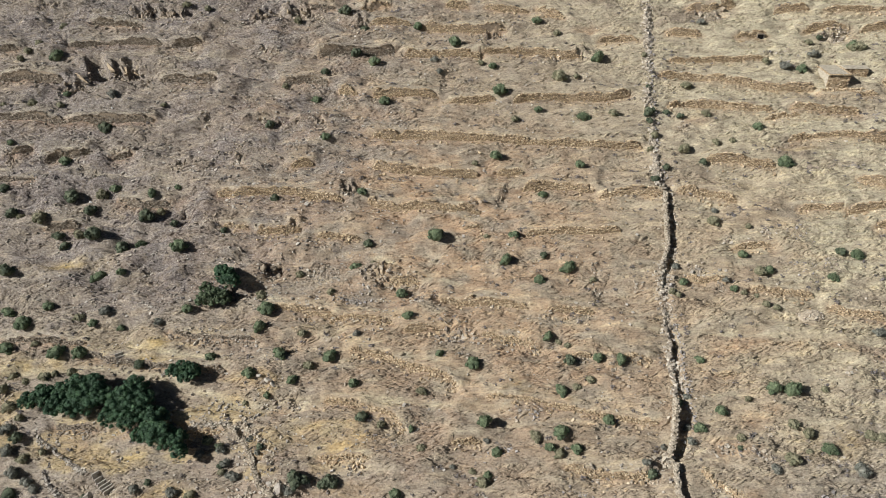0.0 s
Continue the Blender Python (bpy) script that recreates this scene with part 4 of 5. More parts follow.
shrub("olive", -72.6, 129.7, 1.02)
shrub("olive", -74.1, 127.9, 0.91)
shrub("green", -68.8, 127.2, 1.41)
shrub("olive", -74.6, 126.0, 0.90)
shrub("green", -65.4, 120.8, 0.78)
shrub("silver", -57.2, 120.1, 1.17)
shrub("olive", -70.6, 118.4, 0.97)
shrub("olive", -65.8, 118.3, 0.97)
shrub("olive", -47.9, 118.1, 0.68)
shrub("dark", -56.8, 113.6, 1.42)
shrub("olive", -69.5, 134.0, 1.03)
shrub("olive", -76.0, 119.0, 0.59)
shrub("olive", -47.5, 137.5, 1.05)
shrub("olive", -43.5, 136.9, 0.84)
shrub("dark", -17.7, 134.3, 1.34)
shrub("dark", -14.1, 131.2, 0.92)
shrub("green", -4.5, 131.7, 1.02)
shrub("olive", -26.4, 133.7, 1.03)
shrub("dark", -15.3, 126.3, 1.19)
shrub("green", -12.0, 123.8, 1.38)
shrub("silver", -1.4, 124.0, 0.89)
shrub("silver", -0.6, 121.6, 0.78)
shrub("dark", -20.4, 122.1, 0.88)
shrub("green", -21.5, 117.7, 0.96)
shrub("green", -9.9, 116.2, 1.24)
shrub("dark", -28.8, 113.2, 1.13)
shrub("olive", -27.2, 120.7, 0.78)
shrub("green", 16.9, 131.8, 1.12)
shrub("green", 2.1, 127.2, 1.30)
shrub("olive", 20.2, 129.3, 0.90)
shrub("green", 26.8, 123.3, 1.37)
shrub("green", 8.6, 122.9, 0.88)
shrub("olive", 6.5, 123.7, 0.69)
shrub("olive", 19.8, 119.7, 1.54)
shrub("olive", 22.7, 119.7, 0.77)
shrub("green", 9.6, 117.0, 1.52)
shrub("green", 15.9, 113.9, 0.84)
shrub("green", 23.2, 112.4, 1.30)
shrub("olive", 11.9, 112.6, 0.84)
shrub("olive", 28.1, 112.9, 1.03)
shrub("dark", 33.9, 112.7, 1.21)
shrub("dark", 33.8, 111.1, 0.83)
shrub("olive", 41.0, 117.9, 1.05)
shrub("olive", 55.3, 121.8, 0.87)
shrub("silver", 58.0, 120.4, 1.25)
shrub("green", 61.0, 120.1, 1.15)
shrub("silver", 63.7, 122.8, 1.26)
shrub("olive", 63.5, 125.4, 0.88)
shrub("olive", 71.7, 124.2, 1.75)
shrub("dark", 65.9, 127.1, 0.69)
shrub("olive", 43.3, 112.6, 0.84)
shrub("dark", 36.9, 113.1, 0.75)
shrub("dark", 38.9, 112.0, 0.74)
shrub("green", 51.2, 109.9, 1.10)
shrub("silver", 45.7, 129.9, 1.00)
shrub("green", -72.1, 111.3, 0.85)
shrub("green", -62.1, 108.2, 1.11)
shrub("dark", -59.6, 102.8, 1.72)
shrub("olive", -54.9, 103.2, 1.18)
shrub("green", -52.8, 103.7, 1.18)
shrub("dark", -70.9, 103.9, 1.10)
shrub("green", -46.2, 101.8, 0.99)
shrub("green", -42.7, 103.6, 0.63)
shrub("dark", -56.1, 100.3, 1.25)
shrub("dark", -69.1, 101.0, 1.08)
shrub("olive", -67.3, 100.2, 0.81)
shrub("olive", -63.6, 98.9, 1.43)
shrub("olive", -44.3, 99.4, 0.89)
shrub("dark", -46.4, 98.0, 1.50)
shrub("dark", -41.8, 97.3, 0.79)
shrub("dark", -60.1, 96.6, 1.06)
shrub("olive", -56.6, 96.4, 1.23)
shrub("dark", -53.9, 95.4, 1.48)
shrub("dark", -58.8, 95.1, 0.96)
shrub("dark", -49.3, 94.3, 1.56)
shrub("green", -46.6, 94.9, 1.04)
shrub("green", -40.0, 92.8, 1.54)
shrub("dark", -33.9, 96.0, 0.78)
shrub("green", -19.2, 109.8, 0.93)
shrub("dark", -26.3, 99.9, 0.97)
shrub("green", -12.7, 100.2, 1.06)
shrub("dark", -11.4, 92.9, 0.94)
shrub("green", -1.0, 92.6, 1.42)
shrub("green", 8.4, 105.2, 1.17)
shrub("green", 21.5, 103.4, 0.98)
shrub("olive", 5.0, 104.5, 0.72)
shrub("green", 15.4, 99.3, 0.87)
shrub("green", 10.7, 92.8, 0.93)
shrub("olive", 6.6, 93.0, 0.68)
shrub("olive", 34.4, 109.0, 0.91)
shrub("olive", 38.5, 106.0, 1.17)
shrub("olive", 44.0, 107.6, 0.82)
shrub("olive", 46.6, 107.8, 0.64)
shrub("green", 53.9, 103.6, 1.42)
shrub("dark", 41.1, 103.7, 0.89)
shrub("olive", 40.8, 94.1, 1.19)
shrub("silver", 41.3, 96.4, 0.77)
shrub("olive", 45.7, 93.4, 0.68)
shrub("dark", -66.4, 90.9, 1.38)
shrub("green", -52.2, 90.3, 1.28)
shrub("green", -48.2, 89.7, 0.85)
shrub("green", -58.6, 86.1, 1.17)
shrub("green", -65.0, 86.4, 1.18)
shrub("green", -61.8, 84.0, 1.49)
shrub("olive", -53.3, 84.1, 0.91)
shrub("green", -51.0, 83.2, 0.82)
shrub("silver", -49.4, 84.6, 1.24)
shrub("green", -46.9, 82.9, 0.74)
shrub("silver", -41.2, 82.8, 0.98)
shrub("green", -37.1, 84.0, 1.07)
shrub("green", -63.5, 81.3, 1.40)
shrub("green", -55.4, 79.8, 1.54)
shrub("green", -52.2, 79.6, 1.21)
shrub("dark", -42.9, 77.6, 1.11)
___
# [WHAT THE TASK ASKS]
Write out the listing above exactly as it stands, pictures excluded.

# [COMPLETE ANSWER]
0.0 s
Continue the Blender Python (bpy) script that recreates this scene with part 4 of 5. More parts follow.
shrub("olive", -72.6, 129.7, 1.02)
shrub("olive", -74.1, 127.9, 0.91)
shrub("green", -68.8, 127.2, 1.41)
shrub("olive", -74.6, 126.0, 0.90)
shrub("green", -65.4, 120.8, 0.78)
shrub("silver", -57.2, 120.1, 1.17)
shrub("olive", -70.6, 118.4, 0.97)
shrub("olive", -65.8, 118.3, 0.97)
shrub("olive", -47.9, 118.1, 0.68)
shrub("dark", -56.8, 113.6, 1.42)
shrub("olive", -69.5, 134.0, 1.03)
shrub("olive", -76.0, 119.0, 0.59)
shrub("olive", -47.5, 137.5, 1.05)
shrub("olive", -43.5, 136.9, 0.84)
shrub("dark", -17.7, 134.3, 1.34)
shrub("dark", -14.1, 131.2, 0.92)
shrub("green", -4.5, 131.7, 1.02)
shrub("olive", -26.4, 133.7, 1.03)
shrub("dark", -15.3, 126.3, 1.19)
shrub("green", -12.0, 123.8, 1.38)
shrub("silver", -1.4, 124.0, 0.89)
shrub("silver", -0.6, 121.6, 0.78)
shrub("dark", -20.4, 122.1, 0.88)
shrub("green", -21.5, 117.7, 0.96)
shrub("green", -9.9, 116.2, 1.24)
shrub("dark", -28.8, 113.2, 1.13)
shrub("olive", -27.2, 120.7, 0.78)
shrub("green", 16.9, 131.8, 1.12)
shrub("green", 2.1, 127.2, 1.30)
shrub("olive", 20.2, 129.3, 0.90)
shrub("green", 26.8, 123.3, 1.37)
shrub("green", 8.6, 122.9, 0.88)
shrub("olive", 6.5, 123.7, 0.69)
shrub("olive", 19.8, 119.7, 1.54)
shrub("olive", 22.7, 119.7, 0.77)
shrub("green", 9.6, 117.0, 1.52)
shrub("green", 15.9, 113.9, 0.84)
shrub("green", 23.2, 112.4, 1.30)
shrub("olive", 11.9, 112.6, 0.84)
shrub("olive", 28.1, 112.9, 1.03)
shrub("dark", 33.9, 112.7, 1.21)
shrub("dark", 33.8, 111.1, 0.83)
shrub("olive", 41.0, 117.9, 1.05)
shrub("olive", 55.3, 121.8, 0.87)
shrub("silver", 58.0, 120.4, 1.25)
shrub("green", 61.0, 120.1, 1.15)
shrub("silver", 63.7, 122.8, 1.26)
shrub("olive", 63.5, 125.4, 0.88)
shrub("olive", 71.7, 124.2, 1.75)
shrub("dark", 65.9, 127.1, 0.69)
shrub("olive", 43.3, 112.6, 0.84)
shrub("dark", 36.9, 113.1, 0.75)
shrub("dark", 38.9, 112.0, 0.74)
shrub("green", 51.2, 109.9, 1.10)
shrub("silver", 45.7, 129.9, 1.00)
shrub("green", -72.1, 111.3, 0.85)
shrub("green", -62.1, 108.2, 1.11)
shrub("dark", -59.6, 102.8, 1.72)
shrub("olive", -54.9, 103.2, 1.18)
shrub("green", -52.8, 103.7, 1.18)
shrub("dark", -70.9, 103.9, 1.10)
shrub("green", -46.2, 101.8, 0.99)
shrub("green", -42.7, 103.6, 0.63)
shrub("dark", -56.1, 100.3, 1.25)
shrub("dark", -69.1, 101.0, 1.08)
shrub("olive", -67.3, 100.2, 0.81)
shrub("olive", -63.6, 98.9, 1.43)
shrub("olive", -44.3, 99.4, 0.89)
shrub("dark", -46.4, 98.0, 1.50)
shrub("dark", -41.8, 97.3, 0.79)
shrub("dark", -60.1, 96.6, 1.06)
shrub("olive", -56.6, 96.4, 1.23)
shrub("dark", -53.9, 95.4, 1.48)
shrub("dark", -58.8, 95.1, 0.96)
shrub("dark", -49.3, 94.3, 1.56)
shrub("green", -46.6, 94.9, 1.04)
shrub("green", -40.0, 92.8, 1.54)
shrub("dark", -33.9, 96.0, 0.78)
shrub("green", -19.2, 109.8, 0.93)
shrub("dark", -26.3, 99.9, 0.97)
shrub("green", -12.7, 100.2, 1.06)
shrub("dark", -11.4, 92.9, 0.94)
shrub("green", -1.0, 92.6, 1.42)
shrub("green", 8.4, 105.2, 1.17)
shrub("green", 21.5, 103.4, 0.98)
shrub("olive", 5.0, 104.5, 0.72)
shrub("green", 15.4, 99.3, 0.87)
shrub("green", 10.7, 92.8, 0.93)
shrub("olive", 6.6, 93.0, 0.68)
shrub("olive", 34.4, 109.0, 0.91)
shrub("olive", 38.5, 106.0, 1.17)
shrub("olive", 44.0, 107.6, 0.82)
shrub("olive", 46.6, 107.8, 0.64)
shrub("green", 53.9, 103.6, 1.42)
shrub("dark", 41.1, 103.7, 0.89)
shrub("olive", 40.8, 94.1, 1.19)
shrub("silver", 41.3, 96.4, 0.77)
shrub("olive", 45.7, 93.4, 0.68)
shrub("dark", -66.4, 90.9, 1.38)
shrub("green", -52.2, 90.3, 1.28)
shrub("green", -48.2, 89.7, 0.85)
shrub("green", -58.6, 86.1, 1.17)
shrub("green", -65.0, 86.4, 1.18)
shrub("green", -61.8, 84.0, 1.49)
shrub("olive", -53.3, 84.1, 0.91)
shrub("green", -51.0, 83.2, 0.82)
shrub("silver", -49.4, 84.6, 1.24)
shrub("green", -46.9, 82.9, 0.74)
shrub("silver", -41.2, 82.8, 0.98)
shrub("green", -37.1, 84.0, 1.07)
shrub("green", -63.5, 81.3, 1.40)
shrub("green", -55.4, 79.8, 1.54)
shrub("green", -52.2, 79.6, 1.21)
shrub("dark", -42.9, 77.6, 1.11)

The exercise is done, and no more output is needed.